Contour-Enhanced Funnel Plots
A more advanced version adds shaded regions representing levels of statistical significance, typically marking the boundaries for p-values below 0.01, 0.05, and 0.10. These contour lines help you figure out why the plot is asymmetric.
If the “missing” studies would fall in areas of statistical nonsignificance, that supports the idea of publication bias. Researchers or journals may have suppressed results that didn’t reach the significance threshold. If the gap is instead in areas of higher statistical significance, the asymmetry is more likely caused by something else entirely, such as differences in study quality or true variation in effects across populations. Contour-enhanced plots give you a second layer of information that a standard funnel plot can’t provide on its own.
Statistical Tests for Asymmetry
Eyeballing a funnel plot is subjective, so formal statistical tests exist to quantify what you’re seeing. The two most common are Egger’s regression test and Begg’s rank correlation test.
Egger’s test fits a regression line through the study results. If no publication bias exists, the line’s intercept should be zero. A significant intercept suggests the smaller studies are systematically pulling in one direction. Because these tests generally have low statistical power, the threshold for significance is typically set at 10% (p < 0.10) rather than the usual 5%.
Begg’s test uses a different approach based on ranking the studies rather than fitting a regression line. It tends to be less sensitive than Egger’s test under standard conditions but performs better when study results have unusual distributions with extreme outliers or heavy skew. In practice, many researchers report both tests together.
How Many Studies You Need
Funnel plots become unreliable when a meta-analysis includes too few studies. The Cochrane Handbook, the standard reference for systematic reviews, recommends using funnel plot tests only when there are at least 10 studies. With fewer than that, the plot simply doesn’t have enough data points to form a meaningful shape, and statistical tests for asymmetry lack the power to detect real bias. If you’re looking at a funnel plot built from six or seven studies, treat any interpretation with caution.
The Trim-and-Fill Method
When a funnel plot does suggest missing studies, researchers can try to estimate how those missing results would have changed the overall conclusion. The trim-and-fill method does this in two steps. First, it temporarily removes (trims) the small asymmetric studies from one side of the funnel to create a symmetric shape, then recalculates the overall effect using only the remaining, larger studies. Second, it adds back (fills) the trimmed studies along with hypothetical mirror-image counterparts on the opposite side, producing an adjusted estimate that accounts for the suspected missing data.

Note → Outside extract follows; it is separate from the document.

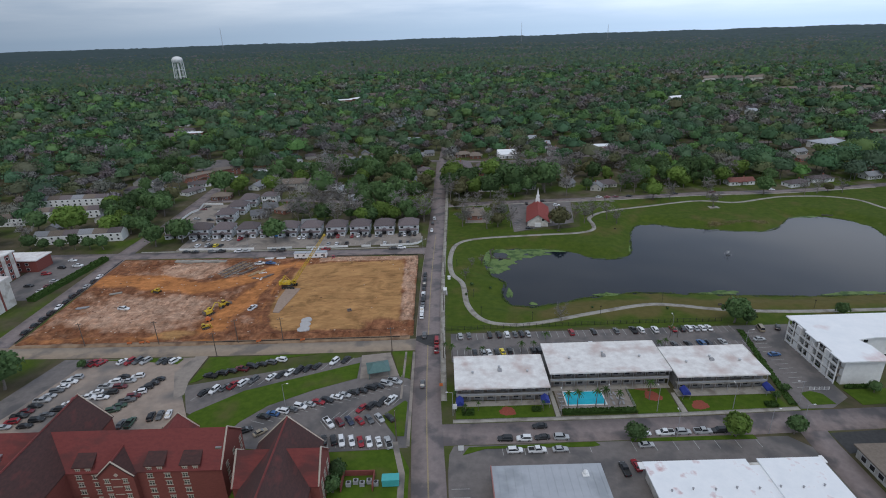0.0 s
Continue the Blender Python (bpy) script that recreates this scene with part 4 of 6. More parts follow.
def house(key, plain=False):
    """A plain one- or two-storey house; the kind fixes walls, roof and size."""
    w, d, e, rise, wall, roof, style, label = HOUSES[key]
    ob = thing("house", label, "house")
    sh = Shape()
    if style == "gable":
        part("wall", gable_wall(sh, -w / 2, w / 2, -d / 2, d / 2, e, rise), wall, ob)
        part("roof", gable(Shape(), -w / 2, w / 2, -d / 2, d / 2, e, rise), roof, ob)
    else:
        part("wall", sh.prism(rect(-w / 2, w / 2, -d / 2, d / 2), 0, e), wall, ob)
        if style == "flat":
            part("roof", Shape().prism(rect(-w / 2 - 0.3, w / 2 + 0.3, -d / 2 - 0.3, d / 2 + 0.3), e, e + 0.35), roof, ob)
        else:
            part("roof", hip(Shape(), -w / 2, w / 2, -d / 2, d / 2, e, rise), roof, ob)
    part("porch_roof", gable(Shape(), -w * 0.16, w * 0.16, -d / 2 - 1.8, -d / 2, 2.5, 0.8, "y", 0.25), roof, ob)
    for s in (-1, 1) if not plain else ():
        part("porch_post", Shape().box(s * w * 0.14, -d / 2 - 1.6, 0, 0.16, 0.16, 2.5), WHITEPAINT, ob)
    door(ob, 0, -d / 2, 0.1, 1.0, 2.1, "s")
    for k in range(1 + int(e > 4.5)):
        for x in (-w * 0.36, -w * 0.22, w * 0.22, w * 0.36) if not plain else (-w * 0.3, w * 0.3):
            window(ob, x, -d / 2, 0.9 + 2.8 * k, 1.0, 1.3, "s")
        for y in (-d * 0.25, d * 0.25) if not plain else ():
            window(ob, w / 2, y, 0.9 + 2.8 * k, 1.0, 1.3, "e")
            window(ob, -w / 2, y, 0.9 + 2.8 * k, 1.0, 1.3, "w")
    if style != "flat" and not plain:
        part("chimney", Shape().box(w * 0.2, d * 0.12, e, 0.8, 0.8, rise + 0.9), BRICK_H, ob)
    return ob


HOUSES = {
    "bungalow_white": (13, 9, 3.0, 2.2, WHITEPAINT, SHINGLE_G, "gable", "white bungalow with grey shingle gable roof"),
    "bungalow_brown": (14, 10, 3.0, 2.3, BRICK_H, SHINGLE_B, "hip", "brick bungalow with brown hipped roof"),
    "bungalow_grey": (12, 10, 3.0, 2.4, SIDING_V, SHINGLE, "hip", "painted bungalow with dark hipped roof"),
    "cottage": (10, 8, 3.1, 2.5, SIDING_V, SHINGLE_G, "gable", "small painted cottage with grey gable roof"),
    "two_storey": (11, 10, 5.8, 2.3, WHITEPAINT, SHINGLE, "hip", "white two-storey house with dark roof"),
    "brick_flats": (24, 11, 5.8, 0.3, BRICK_H, SHINGLE_B, "hip", "long two-storey brick flats with brown roof"),
    "long_flats": (26, 12, 5.6, 2.6, SIDING_V, SHINGLE_B, "gable", "long pale two-storey flats with brown gable roof"),
    "white_hall": (17, 13, 4.2, 3.4, WHITEPAINT, BRIGHT_ROOF, "gable", "white hall with bright white gable roof"),
    "flat_white": (20, 12, 4.5, 0.3, BRICK_H, BRIGHT_ROOF, "flat", "low brick building with flat white roof"),
    "big_white": (30, 20, 5.5, 3.2, WHITEPAINT, GREY_ROOF, "hip", "large white building with pale grey hipped roof"),
    "red_house": (20, 9, 3.0, 2.0, WHITEPAINT, FADED_RED, "gable", "long white house with faded red shingle roof"),
    "white_ranch": (18, 9, 3.0, 1.8, WHITEPAINT, SHINGLE, "hip", "long white house with dark low roof"),
    "blue_roof": (9, 9, 3.2, 2.6, WHITEPAINT, GREY_ROOF, "gable", "small white house with blue-grey metal roof"),
    "big_roof": (34, 16, 4.0, 4.6, BRICK_H, SHINGLE, "hip", "low brick building with large dark hipped roof"),
    "long_red": (46, 12, 5.6, 1.2, BRICK_H, SHINGLE_B, "gable", "long red brick building with brown roof"),
}
built = []


def put_house(key, x, y, turn, s=1.0, plain=None):
    plain = (y > 560 or abs(x) > 420) if plain is None else plain
    ob = place((key, plain), lambda: house(key, plain), Matrix())
    ob.matrix_basis = pose(x, y, float(land(x, y)), 0, 0, turn) @ Matrix.Diagonal((s, s, s, 1))
    built.append((x, y, 0.6 * max(HOUSES[key][0], HOUSES[key][1]) * s))
    return ob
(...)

This adjusted estimate gives you a sense of how much the overall result might shift if the missing studies were included. It’s a useful sensitivity check, but it relies on the assumption that the asymmetry is caused by publication bias specifically. If the real cause is something else, the “correction” could actually introduce error rather than fix it.
Putting It All Together
When you encounter a funnel plot in a published review, work through it in order. First, check the axes to understand what’s being plotted. Then look at the overall shape: does it resemble a symmetric inverted funnel, or is it visibly lopsided? Note where the gaps are, particularly among the smaller studies at the bottom. If contour lines are present, check whether the missing area falls in zones of nonsignificance. Finally, look for any accompanying statistical tests and trim-and-fill analyses in the text.
No single element gives you a definitive answer. A symmetric plot with a nonsignificant Egger’s test is reassuring. An asymmetric plot with a significant test and missing studies in nonsignificant zones is a strong signal that publication bias may be inflating the result. Everything in between requires judgment, and the funnel plot is one piece of that puzzle rather than the whole picture.